Remarks at the Caucus of Least Developed Countries
State Minister Shide,
Ladies and gentlemen,
I am heartened to see you gathered here for the DCF Ethiopia High-level Symposium, focused on a renewed global partnership for development, for the post-2015 era.
Preparations for a post-2015 UN development agenda are ramping up. It is critical that least developed countries are actively engaged in the process. Your caucus provides a great opportunity to create a common vision for the world you want.
Yet further work is clearly needed to firmly reflect the perspectives and development aspirations of LDCs in the post-2015 agenda. One critical step towards this end was the Bangkok Declaration adopted earlier this year. Such work will also feed the preparations for the 2014 Conference of Small Island Developing States, for which I have the honour to serve as Secretary-General.
While the process is ongoing, we are seeing broad agreement so far on some key issues. The Millennium Declaration should continue to guide our efforts. Poverty eradication and the specific needs of LDCs must remain a central focus.
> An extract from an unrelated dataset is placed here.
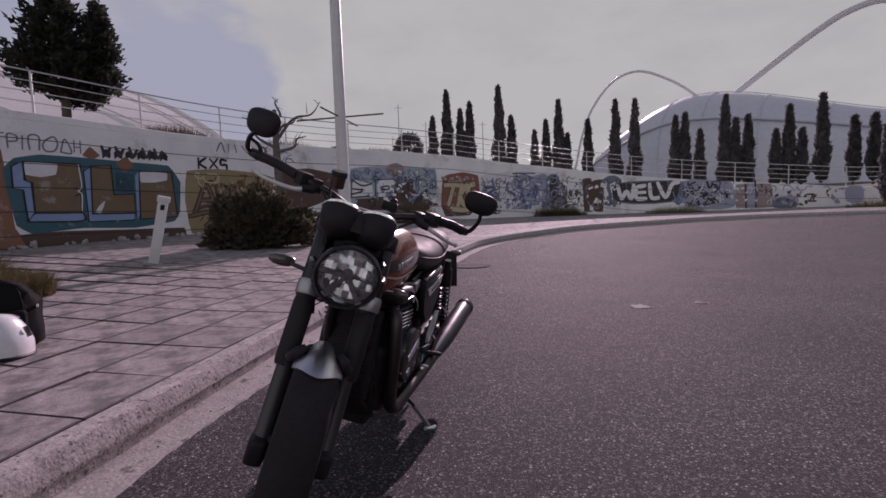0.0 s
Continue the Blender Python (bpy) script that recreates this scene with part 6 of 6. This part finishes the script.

The unfinished business of the Millennium Development Goals must be addressed in the post-2015 development agenda.
Within a few decades, an even larger portion of the poor will live in LDCs. LDCs face specific challenges to achieving sustainable development including unique structural barriers that require action at both national and global levels. Any post-2015 development agenda must, therefore, build on the Istanbul Programme of Action. It outlines both (i) priorities for sustainable development and (ii) a more robust global partnership for development needed to implement them.
A renewed global partnership for development must reflect the commitments set out in the Millennium Declaration, Monterrey Consensus and Johannesburg Plan of Implementation. It should also advance delivery on the specific commitments to LDCs, including those featured in MDG-8.
You are here in Addis to assess the potential role, principles and strategic priorities of a renewed global partnership for development, plus its key features and working practices. We may ask, for example,
- Where can such a partnership provide the most meaningful support for implementing the post-2015 development agenda?
- How could it be more effective in making all stakeholders more accountable for delivering on their commitments?
For example, preparations for LDC-IV highlighted the need for greater accountability to ensure the quality of development cooperation to LDCs. Progress reviews would be a useful tool to inform the discussion moving forward. I encourage you to collect existing information on these issues and assess, through the DCF, the key challenges LDCs are facing in accountability.
The DCF is designed and determined to address accountability. It has helped to identify challenges for international development cooperation, backed by solid analytical work. A key objective for the 2014 DCF is building a more accountable and effective global partnership for development post-2015.
I look forward to hearing your views.